## begin DATASET CONTENT

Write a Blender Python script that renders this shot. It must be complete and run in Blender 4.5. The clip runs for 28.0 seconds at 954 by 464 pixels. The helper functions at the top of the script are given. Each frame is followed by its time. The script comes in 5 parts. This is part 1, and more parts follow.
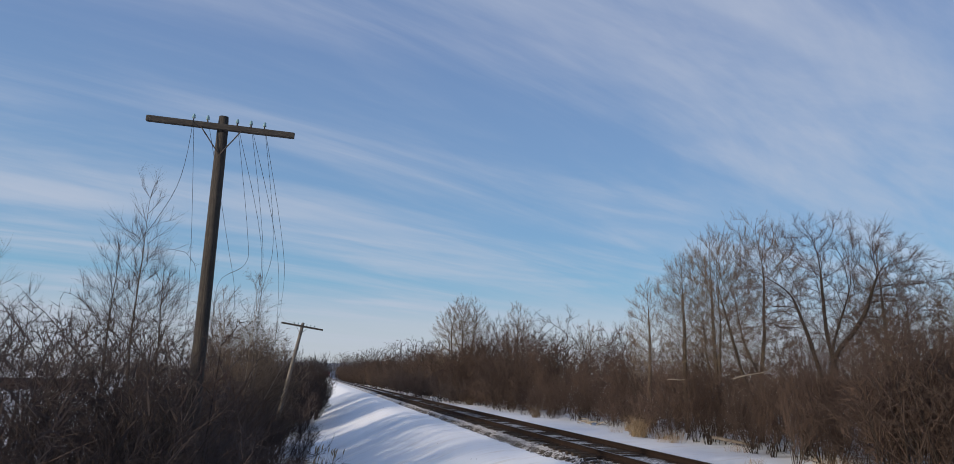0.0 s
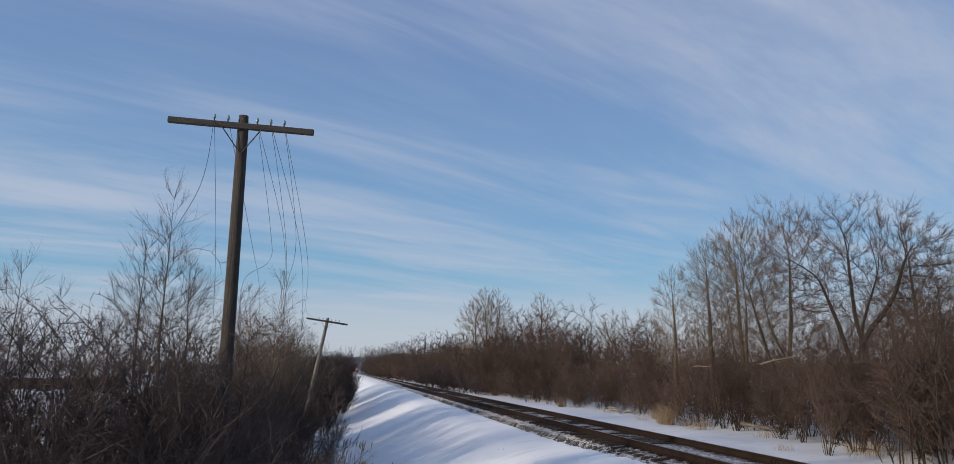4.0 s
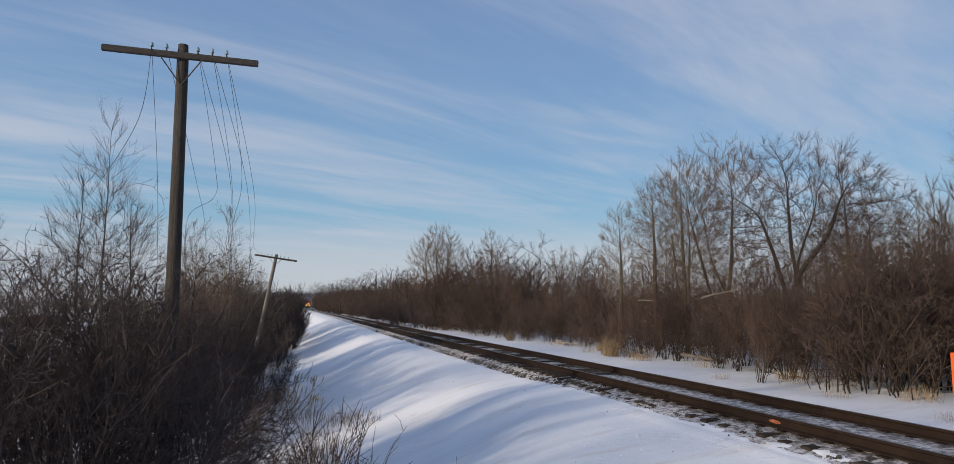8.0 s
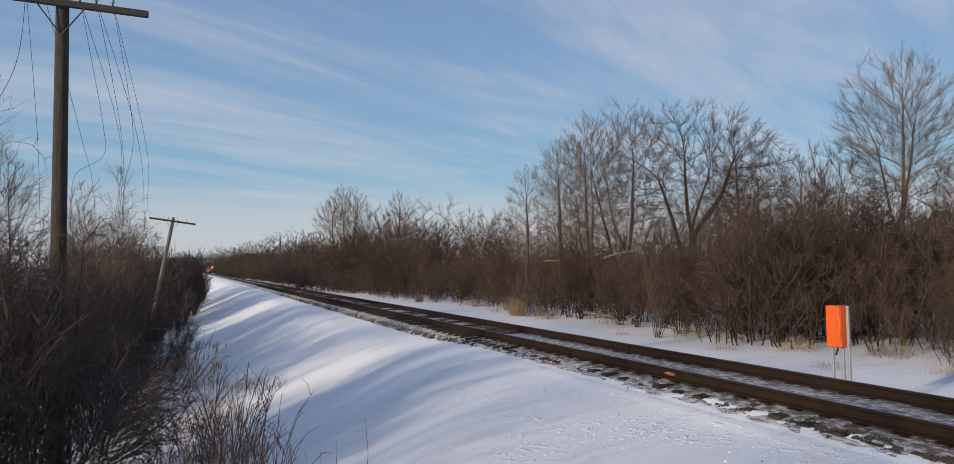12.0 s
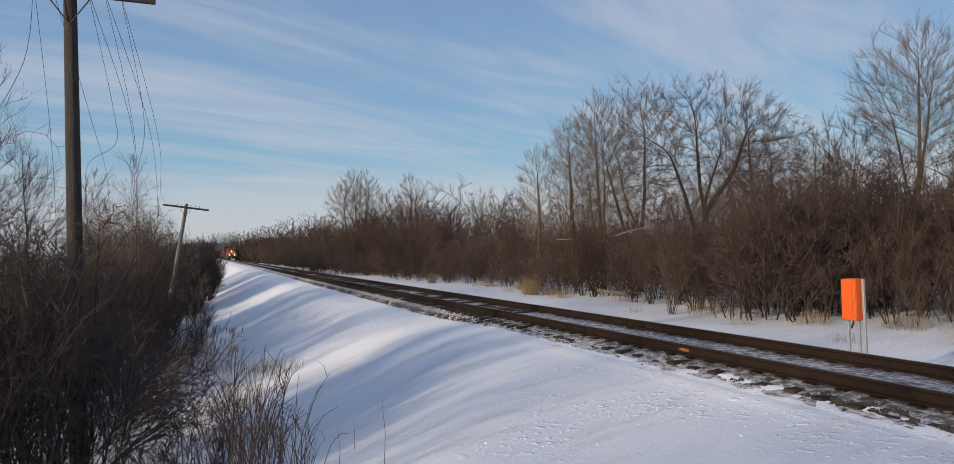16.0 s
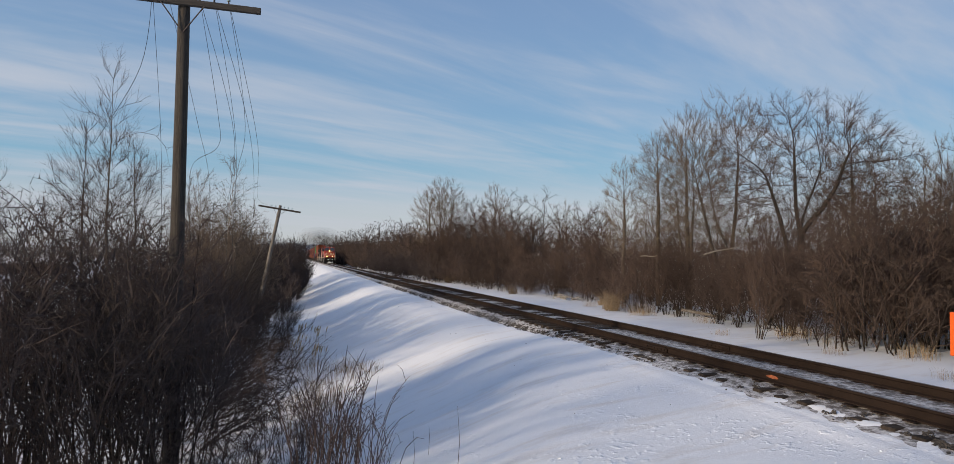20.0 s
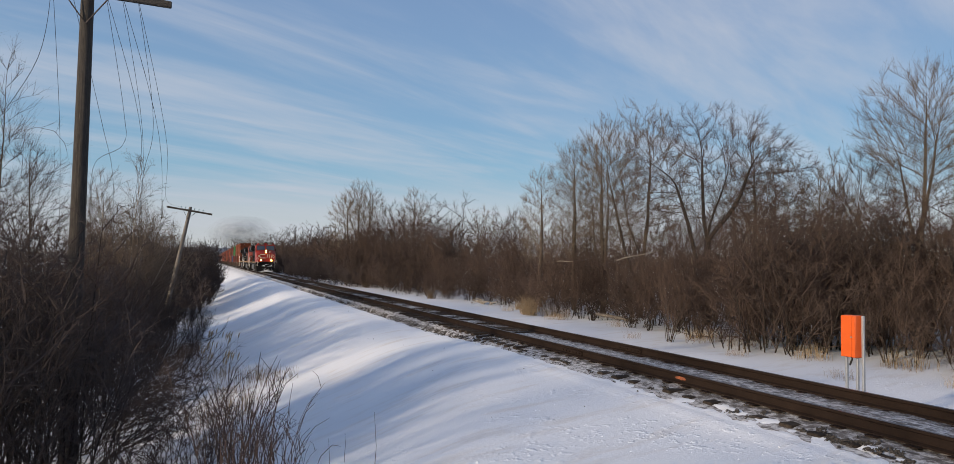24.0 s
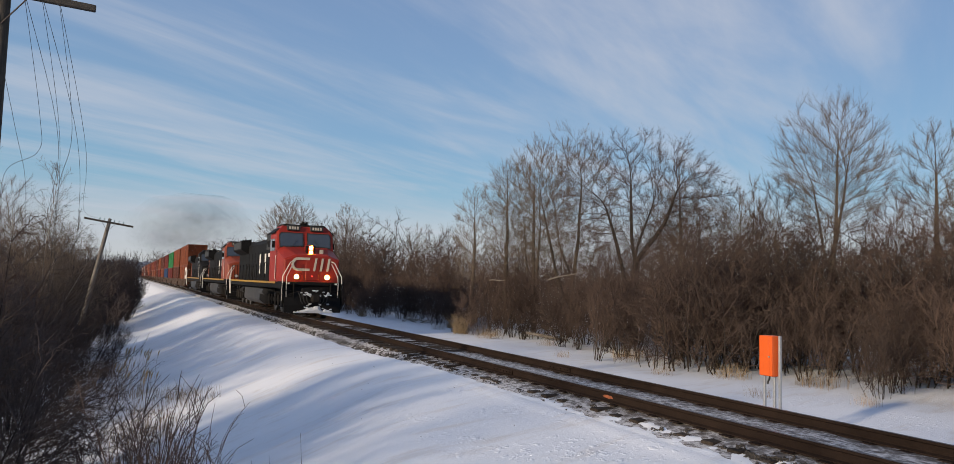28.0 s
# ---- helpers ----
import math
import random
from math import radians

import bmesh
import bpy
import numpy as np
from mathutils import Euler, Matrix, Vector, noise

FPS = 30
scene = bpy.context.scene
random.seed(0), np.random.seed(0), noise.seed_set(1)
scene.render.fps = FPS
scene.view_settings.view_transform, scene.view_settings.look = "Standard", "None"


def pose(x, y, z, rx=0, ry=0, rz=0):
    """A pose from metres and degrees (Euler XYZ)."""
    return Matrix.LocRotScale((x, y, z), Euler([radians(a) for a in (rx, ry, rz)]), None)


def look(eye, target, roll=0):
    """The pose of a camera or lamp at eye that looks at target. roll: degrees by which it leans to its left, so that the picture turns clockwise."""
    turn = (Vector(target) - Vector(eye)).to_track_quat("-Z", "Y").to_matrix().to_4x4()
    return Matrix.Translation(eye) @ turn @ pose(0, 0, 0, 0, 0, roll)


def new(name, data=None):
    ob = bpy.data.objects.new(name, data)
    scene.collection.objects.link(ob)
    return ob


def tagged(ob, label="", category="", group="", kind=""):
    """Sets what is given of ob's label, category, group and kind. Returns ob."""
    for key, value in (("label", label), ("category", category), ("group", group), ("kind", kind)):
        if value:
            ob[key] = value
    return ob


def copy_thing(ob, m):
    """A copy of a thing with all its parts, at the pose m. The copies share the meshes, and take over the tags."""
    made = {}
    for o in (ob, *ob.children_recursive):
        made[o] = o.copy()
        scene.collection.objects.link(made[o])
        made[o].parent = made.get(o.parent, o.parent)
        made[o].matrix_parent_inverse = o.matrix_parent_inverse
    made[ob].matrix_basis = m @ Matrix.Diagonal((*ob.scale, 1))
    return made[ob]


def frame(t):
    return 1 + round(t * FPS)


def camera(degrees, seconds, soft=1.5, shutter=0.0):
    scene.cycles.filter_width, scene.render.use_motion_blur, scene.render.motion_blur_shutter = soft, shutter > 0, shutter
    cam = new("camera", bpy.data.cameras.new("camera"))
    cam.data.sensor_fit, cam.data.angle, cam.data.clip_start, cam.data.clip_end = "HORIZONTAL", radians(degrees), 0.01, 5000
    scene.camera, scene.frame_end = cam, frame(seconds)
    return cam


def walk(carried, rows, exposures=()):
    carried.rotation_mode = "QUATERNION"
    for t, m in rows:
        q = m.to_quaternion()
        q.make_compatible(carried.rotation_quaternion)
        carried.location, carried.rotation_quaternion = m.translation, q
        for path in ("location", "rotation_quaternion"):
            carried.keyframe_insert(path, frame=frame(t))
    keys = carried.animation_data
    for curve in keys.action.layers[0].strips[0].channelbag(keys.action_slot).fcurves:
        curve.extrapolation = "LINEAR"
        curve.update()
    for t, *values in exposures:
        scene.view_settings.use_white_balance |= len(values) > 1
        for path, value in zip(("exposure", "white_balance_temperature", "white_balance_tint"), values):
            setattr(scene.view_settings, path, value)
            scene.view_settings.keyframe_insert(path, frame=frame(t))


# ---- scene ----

## end DATASET CONTENT

▸ **GOAL**
Find every line that holds "carried" and copy it.

▸ **EXERCISE OUTPUT**
def walk(carried, rows, exposures=()):
    carried.rotation_mode = "QUATERNION"
        q.make_compatible(carried.rotation_quaternion)
        carried.location, carried.rotation_quaternion = m.translation, q
            carried.keyframe_insert(path, frame=frame(t))
    keys = carried.animation_data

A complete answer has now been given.